— start SOURCE DATA —

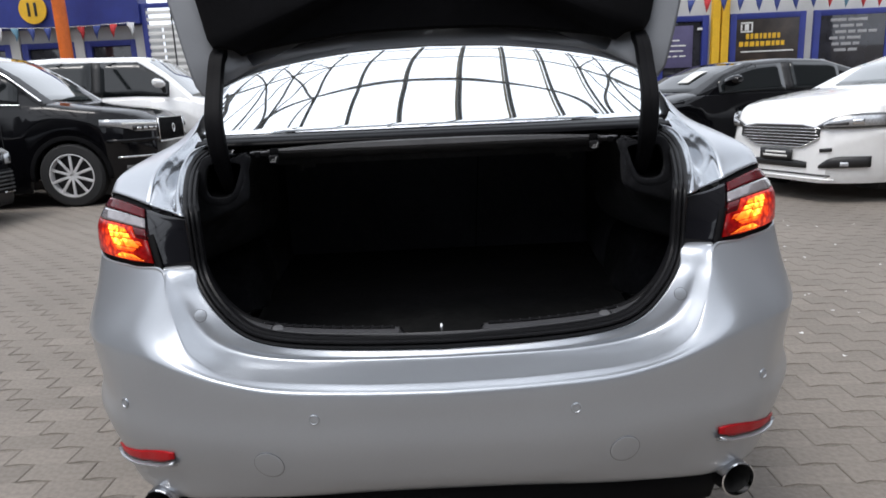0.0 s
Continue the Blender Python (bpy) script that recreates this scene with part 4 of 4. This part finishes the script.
    def front(self, name, mat, y0, y1, low, high, proud=.012, label="", n=14, parent=None, thick=.012):
        """A piece of the front between two heights, following its curve from y0 to y1."""
        rows = []
        for y in np.linspace(y0, y1, n):
            z0, z1 = low(y), high(y)
            rows.append([(self.nose(y) + proud, y * 1.004, z0 + (z1 - z0) * v) for v in (0, .5, 1)])
        return part(name, grid(rows), mat, parent or self.ob, label, thick=thick)


suv = Parked("black_suv", "glossy black SUV with ten-spoke alloy wheels", pose(-6.20, 8.28, 0, 0, 0, 3), BLACK_PAINT, 4.95, 1.94, 2.00, 1.25, .405, (-2.3, -1.8, .38, 1.26), over=1.0, blunt=.16, mirrors=(1,), trim=CHROME, cladding=MATTE_BLACK)
for s in (1, -1):
    lamp = suv.front("headlamp", LAMP_GLASS, s * .56, s * .962, lambda y: .925 + .085 * max(0, (abs(y) - .80) / .16), lambda y: 1.045 + .10 * (abs(y) - .56), .012, "slim clear headlamp", 20)
    suv.front("lamp_inner", DARK_TRIM, s * .585, s * .84, lambda y: .940, lambda y: .985 + .02 * (abs(y) - .56), .018, "dark inner lamp housing", 14, lamp, .006)
    suv.front("lamp_strip", PALE, s * .58, s * .90, lambda y: .995 + .05 * (abs(y) - .58), lambda y: 1.018 + .07 * (abs(y) - .58), .022, "white lamp strip", 14, lamp, .006)
    for k in range(4):
        suv.front("projector", CHROME, s * (.61 + .055 * k), s * (.645 + .055 * k), lambda y: .950, lambda y: .974, .024, "bright lamp element", 4, lamp, .006)
    suv.front("bumper_crease", BLACK_PAINT, s * .54, s * .955, lambda y: .79, lambda y: .83, .020, "", 14)
    suv.front("chrome_strip", CHROME, s * .60, s * .93, lambda y: .595, lambda y: .615, .012, "chrome strip")
    suv.front("lower_intake", DARK_TRIM, s * .55, s * .90, lambda y: .36, lambda y: .50, .010)
grille = suv.front("grille", BLACK_MESH, -.50, .50, lambda y: .76 + .05 * abs(y), lambda y: 1.08, .012, "black grille")
for k in range(15):
    suv.front("grille_bar", BLACK_MESH, -.462 + .066 * k - .008, -.462 + .066 * k + .008, lambda y: .785 + .05 * abs(y), lambda y: 1.072, .020, "", 3, grille, .006)
for s in (1, -1):
    suv.front("grille_frame", CHROME, s * .505, s * .52, lambda y: .78, lambda y: 1.085, .022, "chrome grille frame", 4)
suv.front("grille_frame", CHROME, -.52, .52, lambda y: 1.075, lambda y: 1.087, .022, "chrome grille frame")
suv.front("grille_frame", CHROME, -.50, .50, lambda y: .755, lambda y: .775, .022, "chrome grille frame")
part("badge", lathe([(.045, 0), (.06, 0), (.06, .012), (.045, .012)], 24), CHROME, suv.ob, "round chrome badge", place=pose(suv.hl + .03, 0, .93, 0, 90, 0))

Parked("white_suv", "tall white estate car behind the black one", pose(-5.55, 10.4, 0, 0, 0, 0), WHITE_PAINT, 4.75, 1.86, 2.04, 1.30, .37, (-2.0, -1.6, .95, 1.75), pillar=.29)

ford = Parked("white_saloon", "white saloon car with a slatted dark grille", pose(5.84, 6.60, 0, 0, 0, 200), WHITE_PAINT, 4.87, 1.86, 1.48, 1.02, .335, (-2.0, -1.0, .15, 1.05), blunt=.20, mirrors=(1,))
taper = lambda y: max(0, (abs(y) - .29)) * .48
grille = ford.front("grille", DARK_TRIM, -.49, .49, lambda y: .545 + taper(y), lambda y: .752 - taper(y) * .35, .014, "dark grille with bright slats", 20)
for k in range(6):
    z = .568 + k * .031
    half = (.36, .42, .47, .48, .47, .46)[k]
    ford.front("slat", CHROME, -half, half, lambda y: z - .004, lambda y: z + .004, .026, "bright grille slat", 18, grille, .006)
ford.front("grille_surround", CHROME, -.50, .50, lambda y: .754 - taper(y) * .35, lambda y: .764 - taper(y) * .35, .020, "bright grille surround", 20)
ford.front("grille_surround", CHROME, -.49, .49, lambda y: .535 + taper(y), lambda y: .544 + taper(y), .020, "bright grille surround", 20)
ford.front("lower_intake", DARK_TRIM, -.36, .36, lambda y: .335, lambda y: .405 - .10 * max(0, abs(y) - .26), .014, "dark lower air intake", 18)
ford.front("front_lip", WHITE_PAINT, -.66, .66, lambda y: .225, lambda y: .25, .03, "white front lip", 18)
ford.front("lip_shadow_gap", DARK_TRIM, -.62, .62, lambda y: .268, lambda y: .282, .008, "dark gap above the front lip", 18)
plate = ford.front("dealer_plate", DARK_TRIM, -.20, .20, lambda y: .405, lambda y: .515, .034, "dark dealer plate with pale bars", 8)
for z, half in ((.480, .13), (.442, .15)):
    ford.front("text_bar", PALE, -half, half, lambda y: z - .011, lambda y: z + .011, .041, "", 6, plate, .004)
for s in (1, -1):
    lamp = ford.front("headlamp", LAMP_DARK, s * .46, s * .915, lambda y: .722 + .03 * (abs(y) - .46), lambda y: .748 + .12 * math.sin(min((abs(y) - .46) / .34, 1) * 1.57), .014, "swept headlamp with a dark edge", 20)
    ford.front("lamp_glass", LAMP_GLASS, s * .53, s * .88, lambda y: .740 + .03 * (abs(y) - .46), lambda y: .742 + .105 * math.sin(min((abs(y) - .46) / .34, 1) * 1.57), .020, "clear headlamp glass", 18, lamp, .006)
    ford.front("lamp_inner", DARK_TRIM, s * .56, s * .72, lambda y: .756 + .02 * (abs(y) - .47), lambda y: .768 + .10 * (abs(y) - .54), .026, "dark inner lamp housing", 10, lamp, .006)
    ford.front("projector", CHROME, s * .74, s * .80, lambda y: .765, lambda y: .815, .027, "round bright projector", 6, lamp, .006)
    fog = ford.front("fog_recess", DARK_TRIM, s * .50, s * .84, lambda y: .345 + .05 * (abs(y) - .50), lambda y: .37 + .095 * math.sin(min((abs(y) - .50) / .2, 1) * 1.57), .012, "dark fog lamp recess", 16)
    ford.front("fog_lamp", LAMP_GLASS, s * .685, s * .735, lambda y: .37, lambda y: .41, .020, "round fog lamp", 6, fog, .006)
    ford.front("side_intake", DARK_TRIM, s * .50, s * .625, lambda y: .495 + .10 * (abs(y) - .46), lambda y: .528 + .12 * (abs(y) - .46), .010)

sedan = Parked("black_saloon", "glossy black saloon car with papers behind its windscreen", pose(4.35, 8.80, 0, 0, 0, 194), BLACK_PAINT, 4.75, 1.83, 1.50, 1.00, .335, (-2.0, -1.0, .25, 1.15), screen=WINDOW_CAR)
for y0, y1, z0 in ((.04, .30, .30),):
    f0, f1 = .26, .60
    rows = []
    for f in np.linspace(f0, f1, 5):
        x = sedan.cabin[3] + (sedan.cabin[2] - sedan.cabin[3]) * f
        rows.append([(x + .032, y, sedan.roofline(x) + .022) for y in np.linspace(y0, y1, 4)])
    part("paper_sheet", grid(rows), PALE, sedan.ob, "white paper price sheet", thick=.002)

hatch = Parked("black_hatchback", "glossy black car nose", pose(-7.17, 6.15, 0, 0, 0, -3), BLACK_PAINT, 4.4, 1.80, 1.5, .98, .33, (-1.9, -1.2, .25, 1.1), blunt=.2)
for sd in (1, -1):
    lamp = hatch.front("headlamp", LAMP_GLASS, sd * .50, sd * .86, lambda y: .66 + .04 * (abs(y) - .5), lambda y: .76 + .22 * (abs(y) - .5), .012, "clear headlamp", 14)
    hatch.front("lamp_inner", DARK_TRIM, sd * .56, sd * .72, lambda y: .685, lambda y: .745, .020, "dark inner lamp housing", 8, lamp, .006)
    hatch.front("bumper_strip", CHROME, sd * .40, sd * .84, lambda y: .335, lambda y: .350, .016, "bright lower strip", 12)
mouth = hatch.front("grille", BLACK_MESH, -.62, .62, lambda y: .36, lambda y: .60, .010, "black lower grille", 18)
for k in range(5):
    z = .385 + .045 * k
    hatch.front("slat", FASTENER, -.60, .60, lambda y: z - .008, lambda y: z + .008, .022, "grey grille slat", 16, mouth, .008)

# ---------------------------------------------------------------- pavers, with zigzag sides, laid in rows
LONG, WIDE = .225, .1125


def paver_mesh():
    zig = [(0, 0), (.25, .011), (.5, 0), (.75, -.011), (1, 0)]
    outline = [(f * LONG, w) for f, w in zig] + [(f * LONG, w + WIDE) for f, w in zig[::-1]]
    c = np.array([LONG / 2, WIDE / 2])
    outline = [c + (np.array(p) - c) * np.array([.987, .974]) for p in outline]
    inner = [c + (p - c) * .965 for p in outline]
    n = len(outline)
    verts = [(*p, 0) for p in inner] + [(*p, -.0025) for p in outline] + [(*p, -.009) for p in outline]
    faces = [tuple(range(n))] + [(i, (i + 1) % n, n + (i + 1) % n, n + i)[::-1] for i in range(n)] + [(n + i, n + (i + 1) % n, 2 * n + (i + 1) % n, 2 * n + i)[::-1] for i in range(n)]
    return verts, faces


pv, pf = paver_mesh()
single = bpy.data.meshes.new("paver")
single.from_pydata(pv, [], pf)
single.materials.append(PAVER)
many_v, many_f, placed = [], [], 0
for j in range(-40, 84):
    for i in range(-40, 41):
        x, y = i * LONG + (j % 2) * LONG / 2, j * WIDE
        if abs(x) < .75 and .6 < y < 5.2:
            continue
        z = random.uniform(-.0007, .0007)
        if placed < 300 and .2 < y < 2.6 and (.9 < x < 2.2 or -2.2 < x < -1.1):
            ob = new("paver", single)
            ob.parent = ground
            ob.location = (x, y, z)
            placed += 1
        else:
            k = len(many_v)
            tilt = random.uniform(-.0025, .0025)
            many_v += [(x + a, y + b, z + c + a * tilt) for a, b, c in pv]
            many_f += [tuple(k + q for q in f) for f in pf]
rest = bpy.data.meshes.new("pavers")
rest.from_pydata(many_v, [], many_f)
rest.materials.append(PAVER)
rest_ob = tagged(new("paver_field", rest), "grey-brown zigzag concrete pavers", kind="stuff")
rest_ob.parent = ground

petals_v, petals_f = [], []
for k in range(64):
    x, y, s, a = random.uniform(1.5, 4.2), random.uniform(.2, 4.6), random.uniform(.006, .014), random.uniform(0, 6.3)
    q = len(petals_v)
    petals_v += [(x + s * math.cos(a + t) * e, y + s * math.sin(a + t) * e, .003 + .004 * (e > 1)) for t, e in ((0, 1.3), (1.2, .7), (2.6, 1.1), (4.2, .8), (5.3, .9))]
    petals_f.append(tuple(range(q, q + 5)))
petals = bpy.data.meshes.new("petals")
petals.from_pydata(petals_v, [], petals_f)
petals.materials.append(PALE)
tagged(new("fallen_petals", petals), "small white petals scattered on the pavers", "petals", kind="stuff")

— end SOURCE DATA —

THE PROBLEM: In the listing above, find the line containing "Continue the Blender" and the line containing "return part(name, grid(rows), mat, parent". Output them and every line between, exactly, and nothing else.

IN RESPONSE:
Continue the Blender Python (bpy) script that recreates this scene with part 4 of 4. This part finishes the script.
    def front(self, name, mat, y0, y1, low, high, proud=.012, label="", n=14, parent=None, thick=.012):
        """A piece of the front between two heights, following its curve from y0 to y1."""
        rows = []
        for y in np.linspace(y0, y1, n):
            z0, z1 = low(y), high(y)
            rows.append([(self.nose(y) + proud, y * 1.004, z0 + (z1 - z0) * v) for v in (0, .5, 1)])
        return part(name, grid(rows), mat, parent or self.ob, label, thick=thick)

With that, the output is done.